Tarot card of the Minor Arcana

| Three of Coins ("tre di denari") from an Italian deck | Three of Pentacles from the Rider–Waite tarot deck |

The Three of Coins is the third card in the suit of coins. The suit is used in Spanish, Italian, and tarot decks.

In tarot, the Three of Coins (also called the Three of Pentacles) is part of what tarot card readers call the "Minor Arcana".

==Key meanings==
According to one source, these are five key meanings associated with the Three of Coins:

- Teamwork
- Skill development
- Commitment
- Achievement
- High standards

==Card reading==
In tarot, positive attributes of the Three of Pentacles in a spread include the mastery of a skill in trade or work; achieving perfection; artistic ability; and dignity through renown rank or power. Negative attributes (when card is in reverse) include sloppiness resulting in a lower quality outcome; lack of skill; banal ideas; and preoccupation with off task concerns.

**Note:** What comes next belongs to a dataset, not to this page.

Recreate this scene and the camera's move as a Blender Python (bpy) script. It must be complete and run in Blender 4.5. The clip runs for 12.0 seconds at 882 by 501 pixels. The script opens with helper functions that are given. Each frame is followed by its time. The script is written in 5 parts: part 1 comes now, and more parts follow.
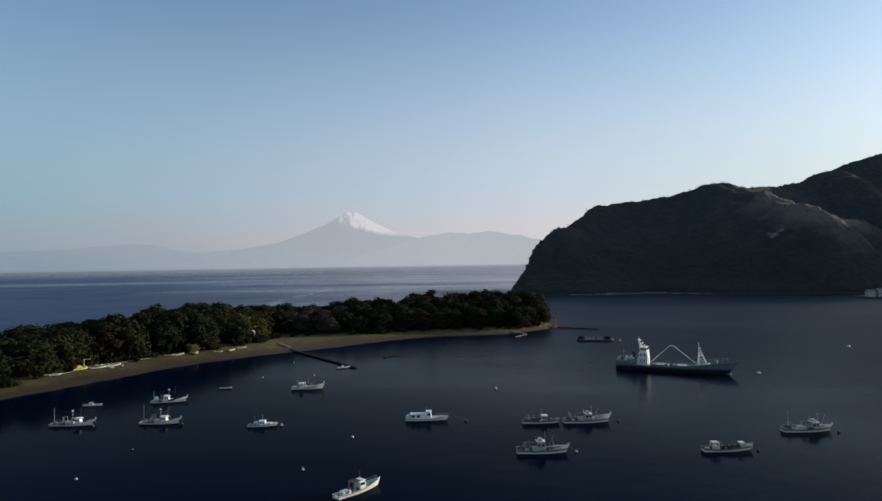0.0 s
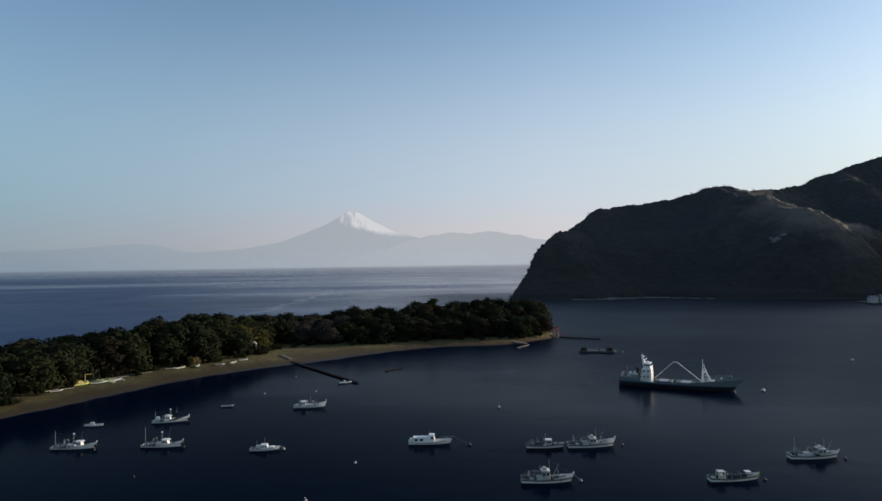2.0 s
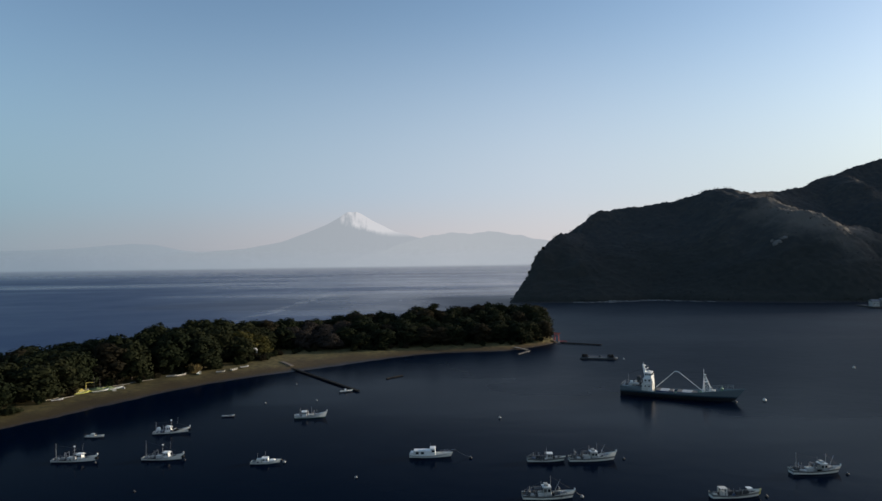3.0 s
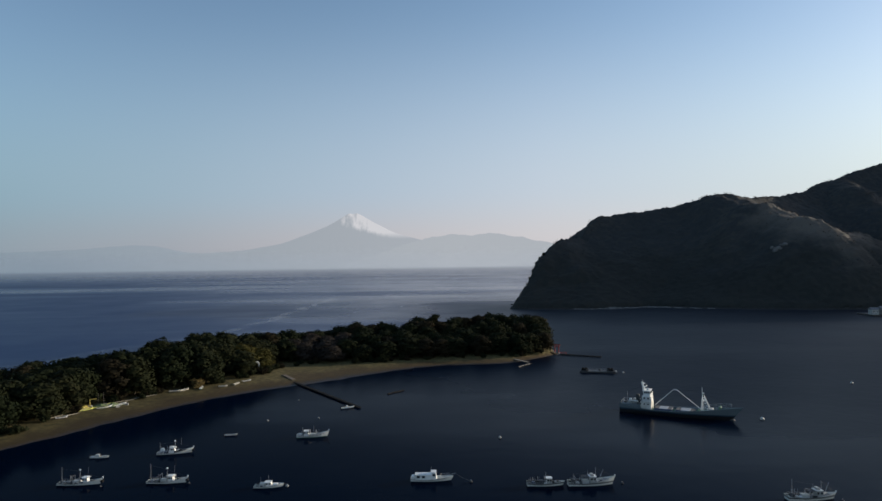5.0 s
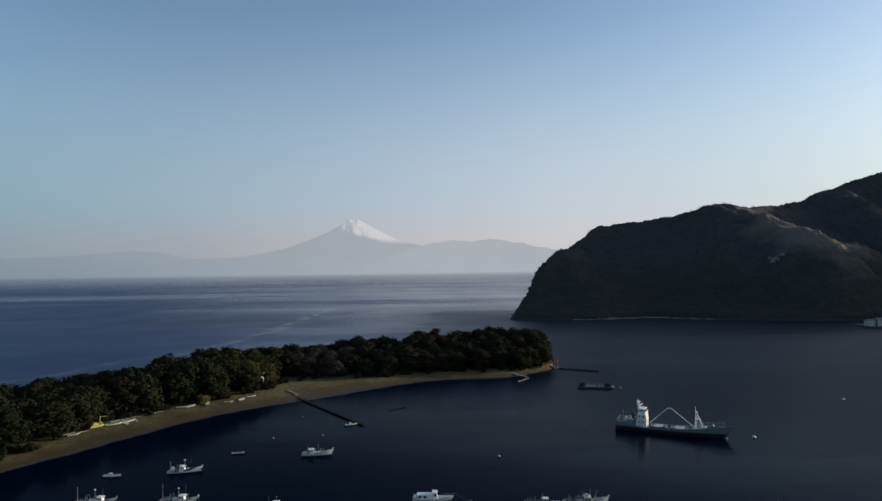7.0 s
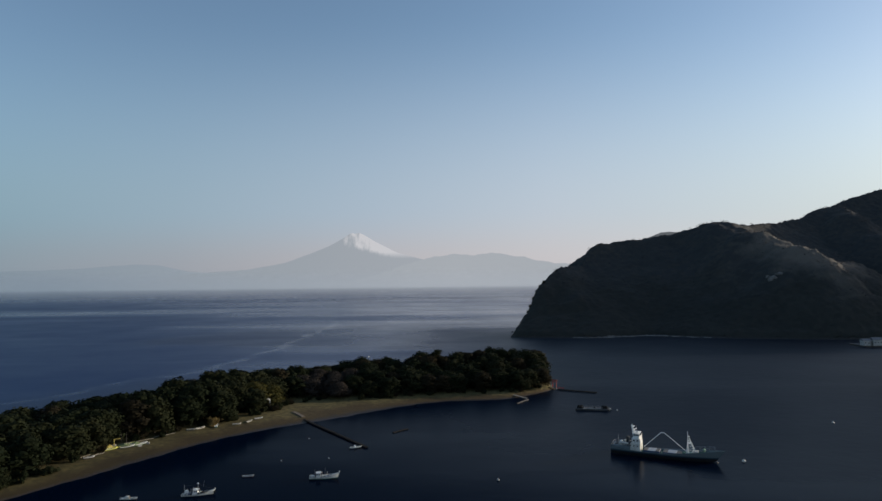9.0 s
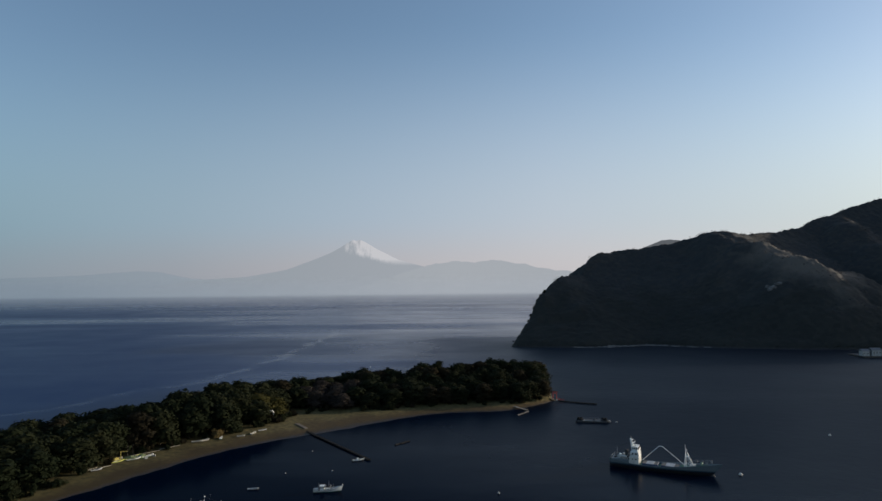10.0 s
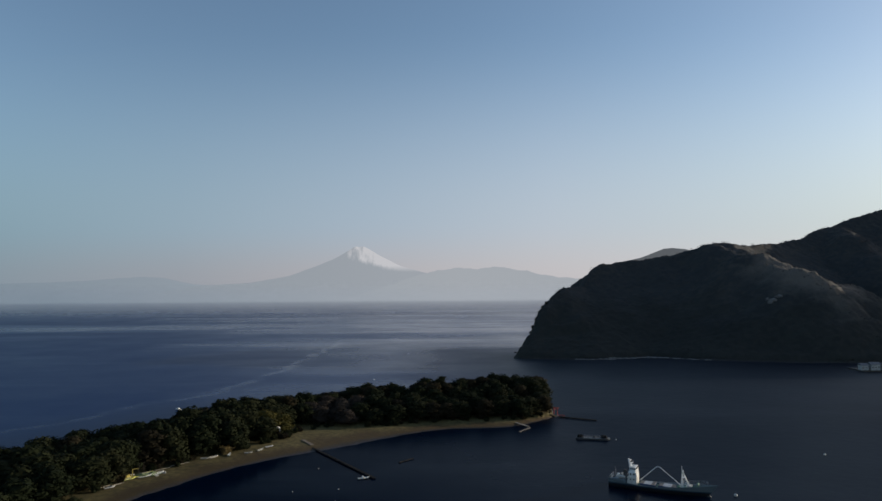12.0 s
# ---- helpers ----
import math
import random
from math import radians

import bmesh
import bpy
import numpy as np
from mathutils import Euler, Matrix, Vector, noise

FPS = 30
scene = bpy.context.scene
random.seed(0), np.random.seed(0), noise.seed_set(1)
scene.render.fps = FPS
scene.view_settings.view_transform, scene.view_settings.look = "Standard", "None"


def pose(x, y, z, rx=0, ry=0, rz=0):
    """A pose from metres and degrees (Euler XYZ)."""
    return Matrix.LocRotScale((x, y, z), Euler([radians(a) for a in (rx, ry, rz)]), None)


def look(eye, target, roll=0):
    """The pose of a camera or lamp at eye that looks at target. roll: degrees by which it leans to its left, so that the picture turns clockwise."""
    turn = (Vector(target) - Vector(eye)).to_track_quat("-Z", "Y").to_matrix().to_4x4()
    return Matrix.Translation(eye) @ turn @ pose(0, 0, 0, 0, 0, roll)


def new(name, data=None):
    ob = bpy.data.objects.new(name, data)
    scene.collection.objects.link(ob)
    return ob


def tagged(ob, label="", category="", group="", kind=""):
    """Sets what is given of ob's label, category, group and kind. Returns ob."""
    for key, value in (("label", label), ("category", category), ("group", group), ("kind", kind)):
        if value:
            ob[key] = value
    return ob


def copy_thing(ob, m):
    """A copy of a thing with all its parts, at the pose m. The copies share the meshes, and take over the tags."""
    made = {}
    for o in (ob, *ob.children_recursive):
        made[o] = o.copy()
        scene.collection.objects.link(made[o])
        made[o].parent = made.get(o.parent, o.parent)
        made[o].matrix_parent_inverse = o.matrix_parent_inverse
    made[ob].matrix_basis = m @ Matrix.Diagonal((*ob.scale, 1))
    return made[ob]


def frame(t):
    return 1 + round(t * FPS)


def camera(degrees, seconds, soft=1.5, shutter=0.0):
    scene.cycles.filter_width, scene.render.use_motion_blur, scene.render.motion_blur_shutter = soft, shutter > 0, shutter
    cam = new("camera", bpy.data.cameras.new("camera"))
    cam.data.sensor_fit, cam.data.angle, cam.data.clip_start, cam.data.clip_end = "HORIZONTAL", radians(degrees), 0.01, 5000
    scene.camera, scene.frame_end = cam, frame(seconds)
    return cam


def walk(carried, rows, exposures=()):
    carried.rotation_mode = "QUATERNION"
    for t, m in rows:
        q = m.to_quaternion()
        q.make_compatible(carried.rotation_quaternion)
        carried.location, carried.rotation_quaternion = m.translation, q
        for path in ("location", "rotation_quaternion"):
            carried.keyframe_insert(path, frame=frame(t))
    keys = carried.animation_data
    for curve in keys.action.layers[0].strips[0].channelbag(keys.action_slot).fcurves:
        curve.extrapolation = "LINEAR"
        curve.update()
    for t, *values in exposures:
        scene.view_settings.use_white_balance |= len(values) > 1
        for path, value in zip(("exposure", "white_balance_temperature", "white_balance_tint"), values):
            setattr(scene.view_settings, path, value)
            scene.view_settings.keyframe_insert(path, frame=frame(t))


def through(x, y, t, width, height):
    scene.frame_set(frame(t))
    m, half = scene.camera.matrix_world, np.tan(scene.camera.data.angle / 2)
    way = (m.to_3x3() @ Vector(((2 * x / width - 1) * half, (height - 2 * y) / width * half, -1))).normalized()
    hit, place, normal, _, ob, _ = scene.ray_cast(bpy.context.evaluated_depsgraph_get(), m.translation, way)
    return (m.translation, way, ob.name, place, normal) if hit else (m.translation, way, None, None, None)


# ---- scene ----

==Significant combinations with other cards==

- Three of Pentacles and The Lovers – indicates collaborative efforts leading to meaningful work relationships. Harmony in partnership choices enhances creative ventures
- Three of Pentacles and The Emperor – suggests structure and mastery. Achieving success through discipline and strategic leadership in your professional life.
- Three of Pentacles and The Fool – this mix talks of new, exciting learning phases. Embracing fresh collaborations with an open heart and adventurous spirit.
- Three of Pentacles and the Eight of Pentacles - this mix stresses the importance of both teamwork and personal dedication in achieving mastery and success. It's about honing one’s craft while benefiting from the input and guidance of others.
- Three of Pentacles and the Ten of Pentacles - this mix highlights working together brings lasting security and success, often within the context of business or community ventures.